Fecho com Freixo e Luciana!
Jandira tem centrado sua campanha na denúncia do “golpe de estado” e em oposição a Temer e PMDB. Esse verniz de oposição de esquerda não pode iludir os cariocas. Quem há poucos meses compartilhava um projeto de cidade-mercadoria não merece um “voto pela mudança”. A candidatura de Jandira, portanto, é hipócrita e oportunista. Não só pela carga anti-PMDB que contradiz seu passado recente, mas também por estimular nas mulheres uma adesão acrítica a sua candidatura, muito apoiada na solidariedade à Dilma.
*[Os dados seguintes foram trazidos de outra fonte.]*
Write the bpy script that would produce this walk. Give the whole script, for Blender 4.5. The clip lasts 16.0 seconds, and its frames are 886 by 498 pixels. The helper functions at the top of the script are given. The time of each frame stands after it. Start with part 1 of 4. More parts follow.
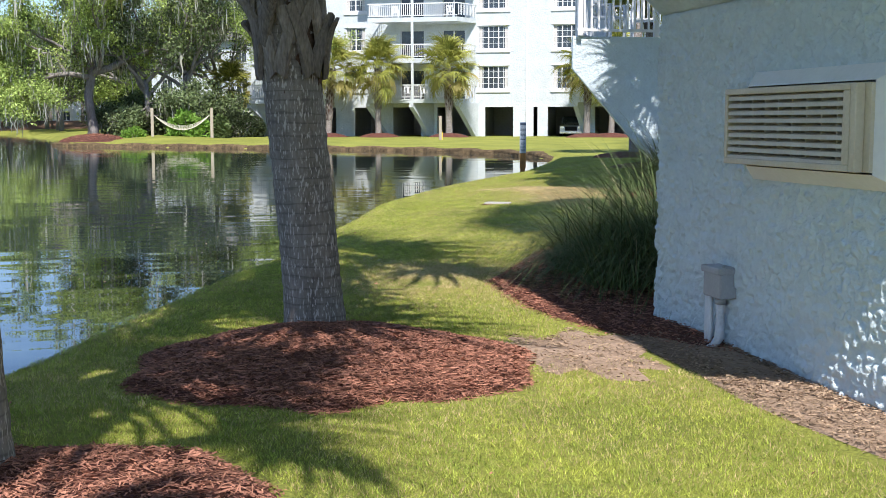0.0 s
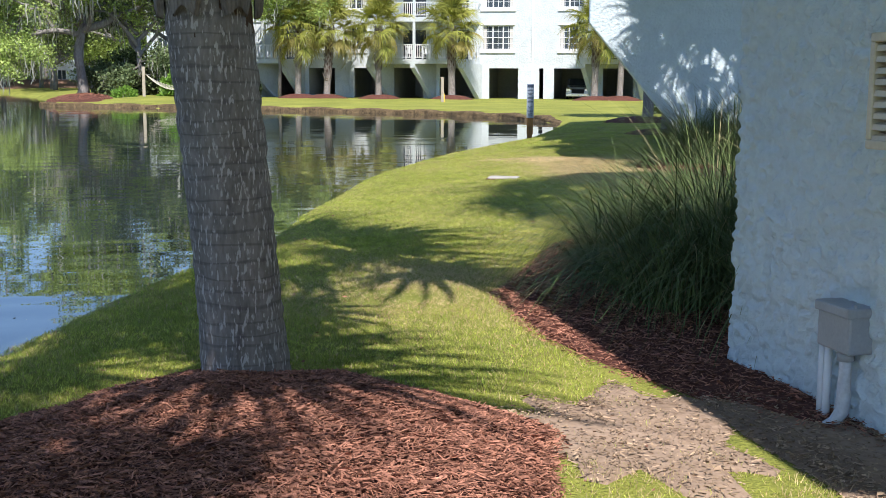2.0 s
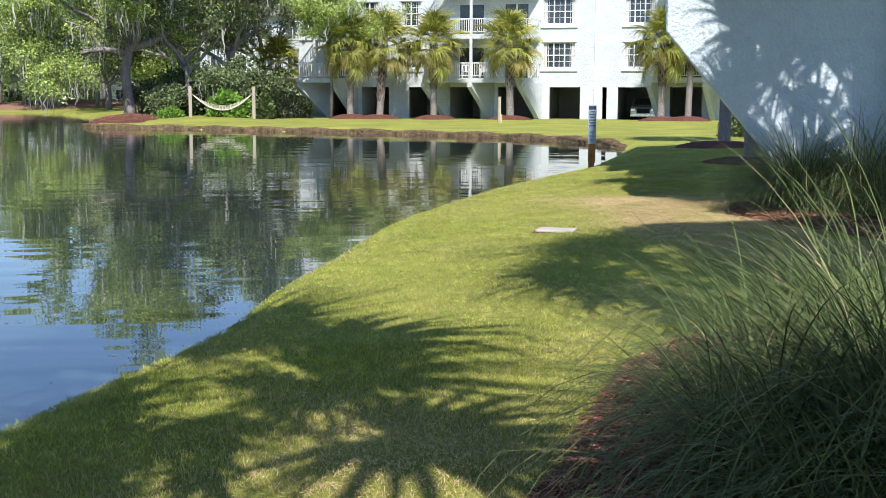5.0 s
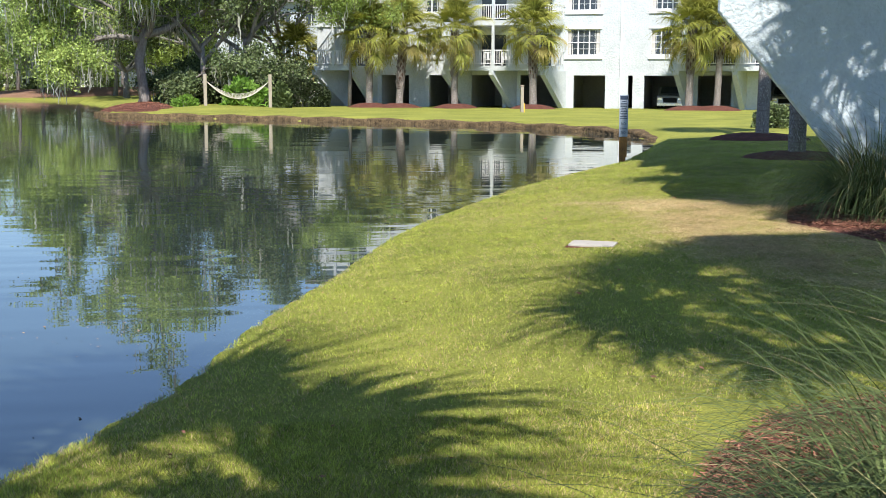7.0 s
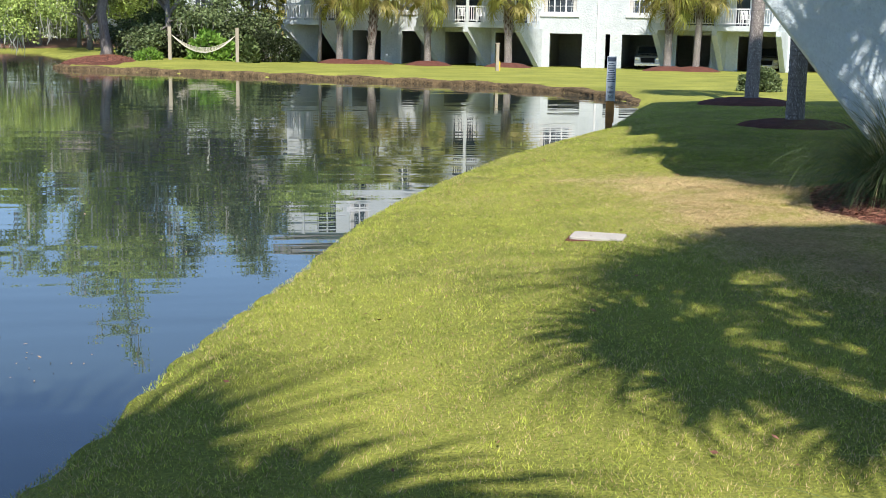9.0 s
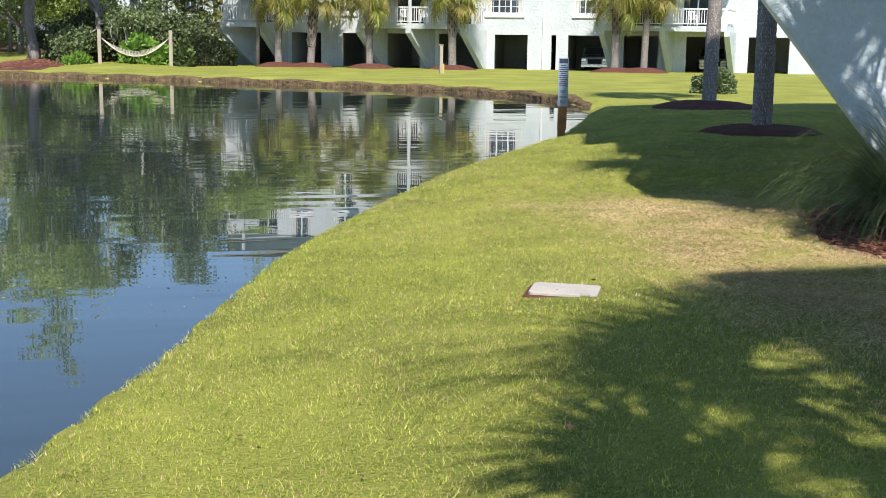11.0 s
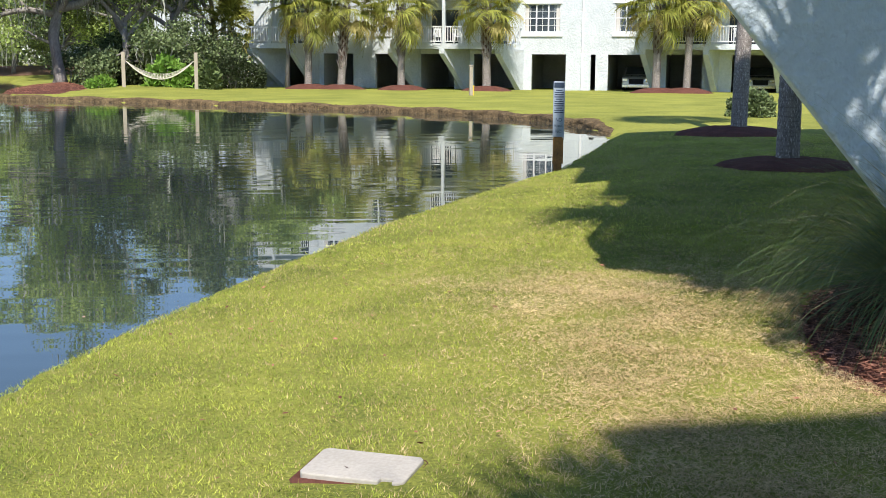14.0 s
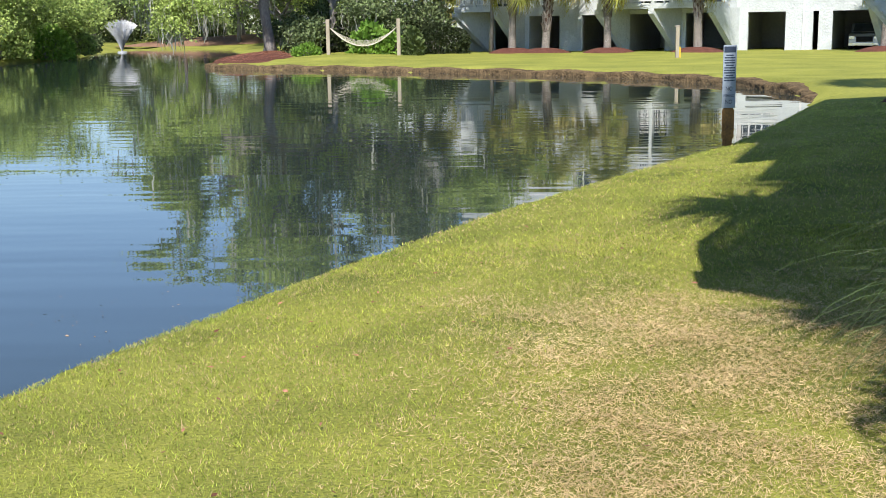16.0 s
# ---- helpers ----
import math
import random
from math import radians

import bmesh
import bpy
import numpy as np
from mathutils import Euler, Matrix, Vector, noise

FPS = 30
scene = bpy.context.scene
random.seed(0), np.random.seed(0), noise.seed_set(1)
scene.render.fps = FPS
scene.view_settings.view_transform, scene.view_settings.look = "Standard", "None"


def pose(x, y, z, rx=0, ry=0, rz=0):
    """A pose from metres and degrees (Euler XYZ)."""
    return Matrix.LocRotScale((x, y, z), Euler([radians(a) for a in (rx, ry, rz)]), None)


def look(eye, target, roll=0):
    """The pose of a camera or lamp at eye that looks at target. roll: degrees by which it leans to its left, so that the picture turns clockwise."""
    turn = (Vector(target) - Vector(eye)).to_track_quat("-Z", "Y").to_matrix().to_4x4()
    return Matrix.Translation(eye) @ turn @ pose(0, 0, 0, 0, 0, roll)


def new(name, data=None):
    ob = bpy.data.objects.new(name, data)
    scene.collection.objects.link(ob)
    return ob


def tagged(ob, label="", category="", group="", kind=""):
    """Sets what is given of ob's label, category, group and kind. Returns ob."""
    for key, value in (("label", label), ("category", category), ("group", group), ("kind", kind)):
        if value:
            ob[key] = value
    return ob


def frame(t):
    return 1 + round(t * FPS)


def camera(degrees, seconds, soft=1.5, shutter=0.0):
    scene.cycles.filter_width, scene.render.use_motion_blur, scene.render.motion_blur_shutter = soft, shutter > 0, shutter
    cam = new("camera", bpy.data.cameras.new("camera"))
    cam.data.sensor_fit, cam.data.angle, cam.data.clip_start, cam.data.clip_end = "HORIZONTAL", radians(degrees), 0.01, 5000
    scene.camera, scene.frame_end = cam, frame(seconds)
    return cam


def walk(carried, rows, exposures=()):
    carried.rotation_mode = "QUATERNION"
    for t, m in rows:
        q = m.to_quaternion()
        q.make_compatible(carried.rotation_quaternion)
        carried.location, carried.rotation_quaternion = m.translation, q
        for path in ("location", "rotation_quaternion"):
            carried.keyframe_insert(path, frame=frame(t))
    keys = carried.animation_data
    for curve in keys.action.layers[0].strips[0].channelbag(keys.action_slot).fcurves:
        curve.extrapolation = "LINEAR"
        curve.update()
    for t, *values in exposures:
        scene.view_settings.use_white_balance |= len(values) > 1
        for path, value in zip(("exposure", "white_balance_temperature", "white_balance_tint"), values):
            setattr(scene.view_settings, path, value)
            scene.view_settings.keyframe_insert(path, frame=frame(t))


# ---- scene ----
cam = camera(42.0, 16.0, soft=0.6)
PATH = [
    (0, (-2.322, 1.04, 1.495), (-1.851, 2.971, 1.273), -0.1),
    (0.5, (-2.142, 1.624, 1.455), (-1.641, 3.542, 1.195), 0.2),
    (1, (-1.964, 2.22, 1.451), (-1.463, 4.134, 1.156), 0.4),
    (1.5, (-1.793, 2.82, 1.47), (-1.319, 4.741, 1.18), 0.3),
    (2, (-1.651, 3.463, 1.482), (-1.186, 5.387, 1.195), 0.3),
    (2.5, (-1.418, 4.075, 1.493), (-0.989, 6.008, 1.213), 0.4),
    (3, (-1.299, 4.713, 1.503), (-0.867, 6.645, 1.222), 0.4),
    (3.5, (-1.152, 5.261, 1.45), (-0.733, 7.197, 1.171), 0.4),
    (4, (-0.934, 5.939, 1.492), (-0.515, 7.875, 1.215), 0.2),
    (4.5, (-0.688, 6.489, 1.525), (-0.303, 8.435, 1.27), 0.2),
    (7, (-0.114, 8.838, 1.563), (0.211, 10.792, 1.287), 0.3),
    (7.5, (-0.05, 9.206, 1.555), (0.245, 11.163, 1.265), 0.6),
    (8, (-0.084, 9.653, 1.566), (0.212, 11.605, 1.245), 0.7),
    (8.5, (-0.002, 10.035, 1.581), (0.341, 11.976, 1.243), 0.9),
    (9, (0.078, 10.445, 1.611), (0.453, 12.378, 1.262), 1.1),
    (9.5, (0.094, 10.896, 1.593), (0.528, 12.816, 1.241), 1.2),
    (12, (1.293, 13.272, 1.61), (1.759, 15.189, 1.281), 0.7),
    (12.5, (1.632, 13.552, 1.638), (2.084, 15.474, 1.319), 0.7),
    (13, (1.859, 13.932, 1.643), (2.315, 15.854, 1.327), 0.5),
    (13.5, (2.193, 14.368, 1.637), (2.597, 16.301, 1.319), 0.5),
    (14, (2.457, 14.744, 1.663), (2.828, 16.684, 1.351), 0.4),
    (14.5, (2.816, 15.097, 1.66), (3.152, 17.046, 1.358), 0.3),
    (15, (3.144, 15.446, 1.675), (3.388, 17.406, 1.361), 0.1),
    (15.5, (3.481, 15.847, 1.694), (3.609, 17.814, 1.351), -0.1),
    (16, (3.789, 16.149, 1.719), (3.777, 18.114, 1.345), -0.8),
]
walk(cam, [(t, look(eye, target, roll)) for t, eye, target, roll in PATH], exposures=[(0, 0.76, 6150, 16), (4.7, 0.76, 6150, 16), (7.0, 0.74, 6350, 14), (16, 0.70, 6400, 14)])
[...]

No último comício de Freixo, o candidato do PSOL só faltou citar nomes: “Eu nunca me aliei ao PMDB, nem aqui, nem em lugar nenhum. Porque PMDB é luta de classe, entende a cidade de outra maneira. Não governa a cidade da maneira que nós vamos governar. Não dá para governar junto”. Está ficando cada vez mais claro que um pacto de não-agressão entre as candidaturas de Freixo, Jandira e Molón não contribui em nada. A campanha de Freixo deve sim denunciar e desmascarar os discursos falsos, combater a ilusão nas mulheres que simpatizam com Jandira, deixar claro que Dilma e o PT nunca governaram para os oprimidos. Ao lado de Marcelo Freixo, a professora de direito da UFRJ Luciana Boiteux como vice traz a força do feminismo e da representatividade das mulheres, que é sim importante, mas sempre aliada a um programa que tem lado: das trabalhadoras e trabalhadores, de todos os oprimidos. Podemos dizer com provas e convicção que, nestas eleições, só há uma candidatura com força e coerência para chegar ao segundo turno. Nestes últimos dias de campanha, o caminho é fortalecer as vozes e lutas feministas na campanha de Freixo.